▶ Data:
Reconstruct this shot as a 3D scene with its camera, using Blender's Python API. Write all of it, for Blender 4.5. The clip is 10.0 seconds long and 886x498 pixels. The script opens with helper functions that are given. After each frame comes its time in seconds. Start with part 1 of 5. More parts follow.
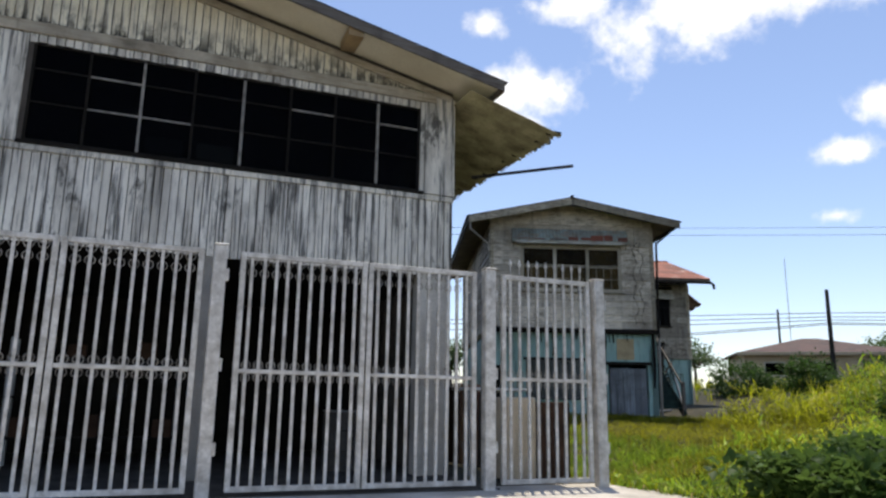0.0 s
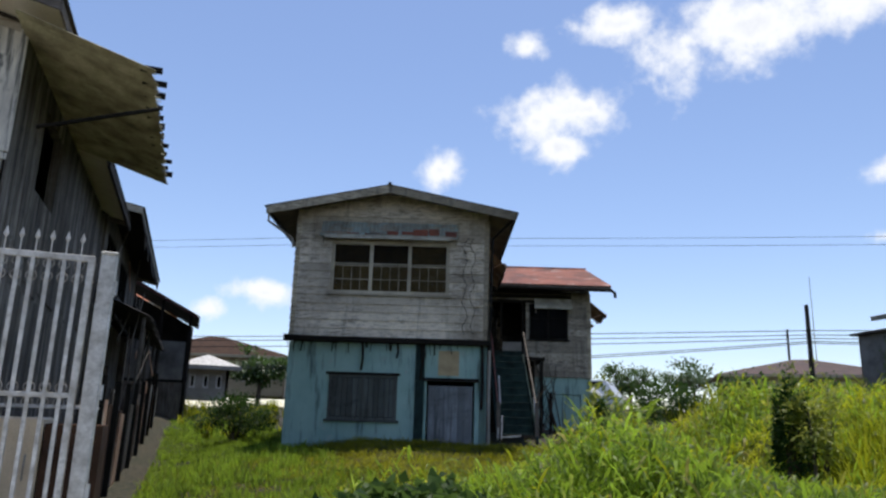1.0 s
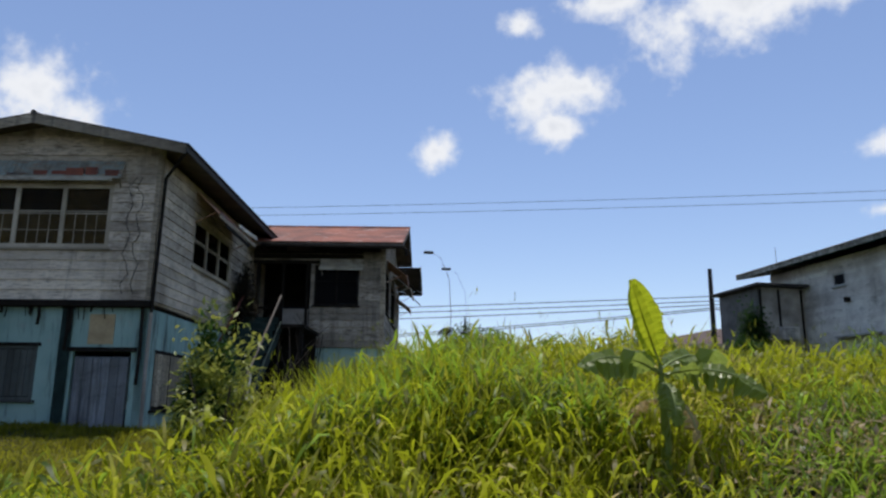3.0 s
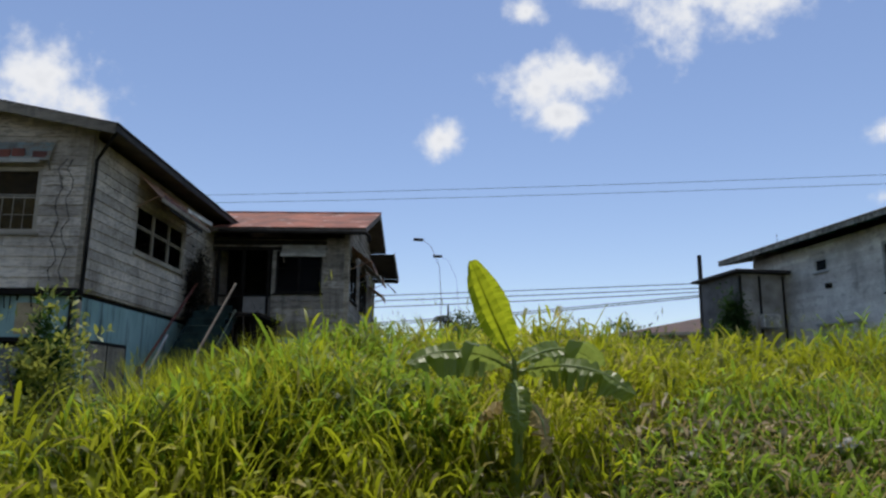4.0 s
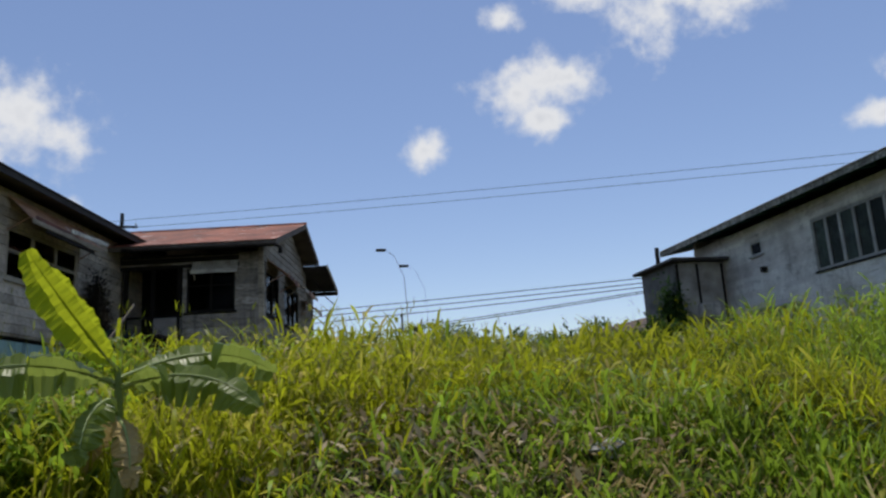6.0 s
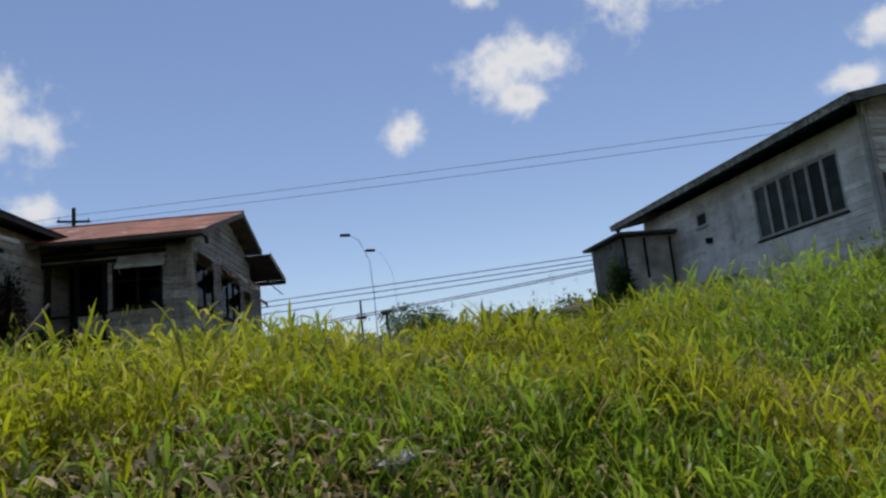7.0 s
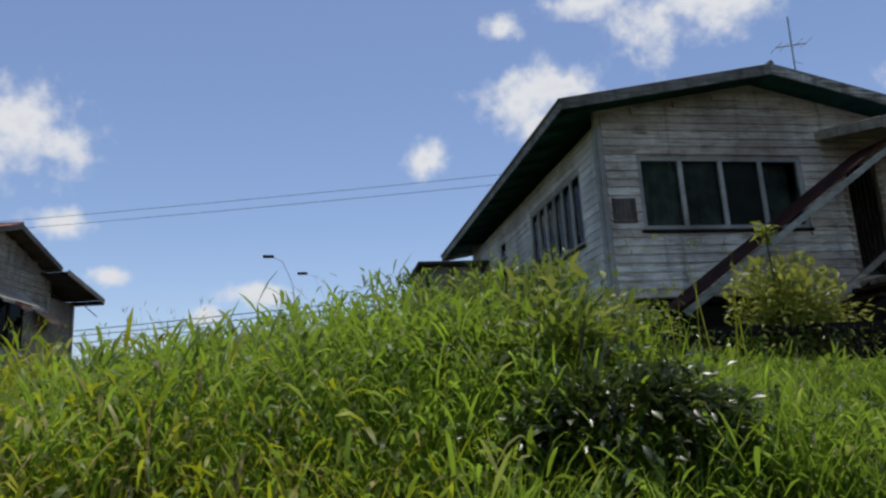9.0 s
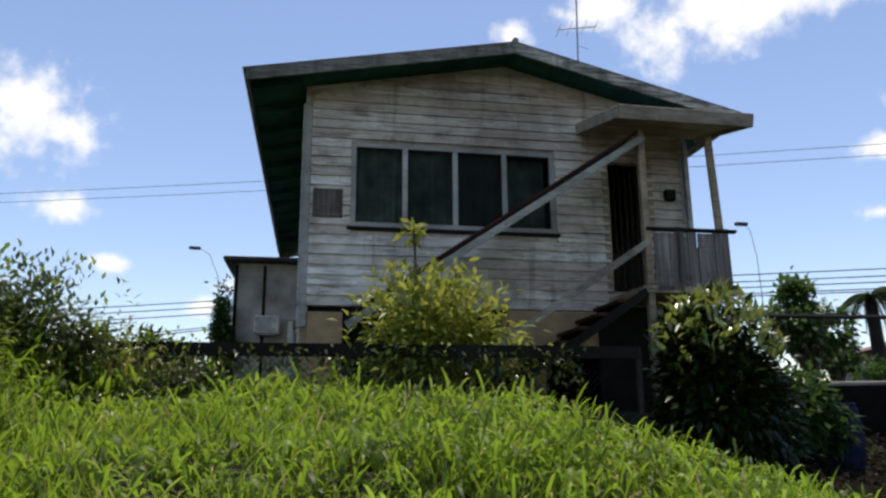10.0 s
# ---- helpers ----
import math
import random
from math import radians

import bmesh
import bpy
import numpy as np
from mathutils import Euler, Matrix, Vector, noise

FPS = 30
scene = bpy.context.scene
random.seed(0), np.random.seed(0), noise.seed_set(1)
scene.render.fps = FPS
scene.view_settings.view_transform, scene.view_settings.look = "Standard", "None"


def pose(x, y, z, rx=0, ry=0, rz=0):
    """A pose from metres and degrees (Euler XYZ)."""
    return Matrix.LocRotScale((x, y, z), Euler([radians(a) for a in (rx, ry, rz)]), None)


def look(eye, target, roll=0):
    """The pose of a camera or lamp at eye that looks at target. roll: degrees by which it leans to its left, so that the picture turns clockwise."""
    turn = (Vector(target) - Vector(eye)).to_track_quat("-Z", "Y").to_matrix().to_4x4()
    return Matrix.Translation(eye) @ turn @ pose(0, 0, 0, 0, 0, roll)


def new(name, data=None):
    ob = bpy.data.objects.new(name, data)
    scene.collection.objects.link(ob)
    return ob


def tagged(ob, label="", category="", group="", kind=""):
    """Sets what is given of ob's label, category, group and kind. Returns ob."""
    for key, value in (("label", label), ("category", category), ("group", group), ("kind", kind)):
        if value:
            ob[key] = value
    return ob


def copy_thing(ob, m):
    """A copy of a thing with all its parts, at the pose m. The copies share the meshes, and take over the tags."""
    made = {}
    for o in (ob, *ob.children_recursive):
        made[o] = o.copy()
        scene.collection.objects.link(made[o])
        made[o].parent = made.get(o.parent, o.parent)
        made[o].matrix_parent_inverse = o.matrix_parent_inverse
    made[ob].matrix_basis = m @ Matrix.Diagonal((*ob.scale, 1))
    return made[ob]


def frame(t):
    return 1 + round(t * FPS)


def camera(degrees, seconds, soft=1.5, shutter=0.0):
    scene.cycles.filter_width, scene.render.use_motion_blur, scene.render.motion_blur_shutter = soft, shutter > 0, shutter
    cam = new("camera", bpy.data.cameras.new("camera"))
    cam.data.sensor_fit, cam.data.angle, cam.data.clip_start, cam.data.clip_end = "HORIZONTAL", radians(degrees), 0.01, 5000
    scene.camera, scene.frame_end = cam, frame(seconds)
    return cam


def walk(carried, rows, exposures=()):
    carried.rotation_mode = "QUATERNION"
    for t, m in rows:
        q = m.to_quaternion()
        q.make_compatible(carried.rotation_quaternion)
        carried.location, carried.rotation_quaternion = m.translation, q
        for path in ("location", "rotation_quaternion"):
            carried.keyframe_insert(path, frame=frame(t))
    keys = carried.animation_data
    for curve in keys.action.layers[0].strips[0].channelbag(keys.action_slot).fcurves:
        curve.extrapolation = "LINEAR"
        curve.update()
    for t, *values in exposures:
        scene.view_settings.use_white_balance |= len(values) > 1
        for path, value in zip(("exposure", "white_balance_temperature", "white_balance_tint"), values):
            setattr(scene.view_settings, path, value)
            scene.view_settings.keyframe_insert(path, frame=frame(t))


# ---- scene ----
cam = camera(62.8, 10.0, soft=2.5)

# ---------------------------------------------------------------- camera
PATH = [
    (0, (0.306, -1.923, 1.471), (1.034, -0.109, 1.892), 0.9),
    (0.5, (3.759, -1.632, 1.552), (4.413, 0.206, 1.993), 3.1),
    (1, (6.883, -1.23, 1.632), (7.5, 0.612, 2.106), 1.7),
    (1.5, (9.436, -0.89, 1.665), (10.045, 0.96, 2.119), 2.5),
    (2, (11.561, -0.699, 1.679), (12.169, 1.162, 2.087), 1.5),
    (2.5, (13.085, -0.502, 1.685), (13.717, 1.348, 2.11), 1.3),
    (2.7, (13.577, -0.464, 1.648), (14.209, 1.385, 2.074), 0.2),
    (3.8, (15.238, 0.04, 1.786), (15.855, 1.898, 2.193), 2.2),
    (4, (15.469, -0.022, 1.769), (16.087, 1.839, 2.161), 0.5),
    (4.5, (15.897, 0.106, 1.853), (16.729, 1.893, 2.186), -5.7),
    (5, (16.375, 0.088, 1.76), (17.055, 1.909, 2.232), -3.9),
    (5.2, (16.721, 0.133, 1.72), (17.373, 1.963, 2.195), -3.6),
    (6.3, (18.02, 0.234, 1.759), (18.662, 2.089, 2.144), -3.1),
    (6.5, (18.344, 0.305, 1.785), (19.064, 2.138, 2.134), -5.8),
    (7, (19.001, 0.402, 1.801), (19.688, 2.244, 2.167), -5.7),
    (7.5, (20.294, 0.497, 1.793), (20.962, 2.329, 2.239), -4.3),
    (8, (21.755, 0.49, 1.813), (22.434, 2.311, 2.287), -3.3),
    (8.5, (23.618, 0.609, 1.791), (24.226, 2.459, 2.245), -2.2),
    (9, (25.724, 0.659, 1.817), (26.364, 2.502, 2.259), -3.2),
    (9.5, (28.293, 0.683, 1.912), (28.938, 2.542, 2.273), -4.1),
    (10, (30.531, 0.746, 1.949), (31.169, 2.587, 2.399), -0.4),
]
walk(cam, [(t, look(eye, target, roll)) for t, eye, target, roll in PATH],
     [(0, 0.17, 6950, 10), (0.6, 0.05, 6800, 10), (1.2, -0.1, 6500, 10), (2.5, -0.25, 6500, 10), (4.5, -0.37, 6600, 10), (7.5, -0.54, 6550, 10), (9.0, -0.52, 6500, 10), (9.6, -0.25, 6700, 10), (10, 0.05, 6950, 10)])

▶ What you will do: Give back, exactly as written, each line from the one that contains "made[o].matrix_parent_inverse = o.matrix_parent_inverse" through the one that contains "shutter > 0, shutter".

▶ Response:
        made[o].matrix_parent_inverse = o.matrix_parent_inverse
    made[ob].matrix_basis = m @ Matrix.Diagonal((*ob.scale, 1))
    return made[ob]


def frame(t):
    return 1 + round(t * FPS)


def camera(degrees, seconds, soft=1.5, shutter=0.0):
    scene.cycles.filter_width, scene.render.use_motion_blur, scene.render.motion_blur_shutter = soft, shutter > 0, shutter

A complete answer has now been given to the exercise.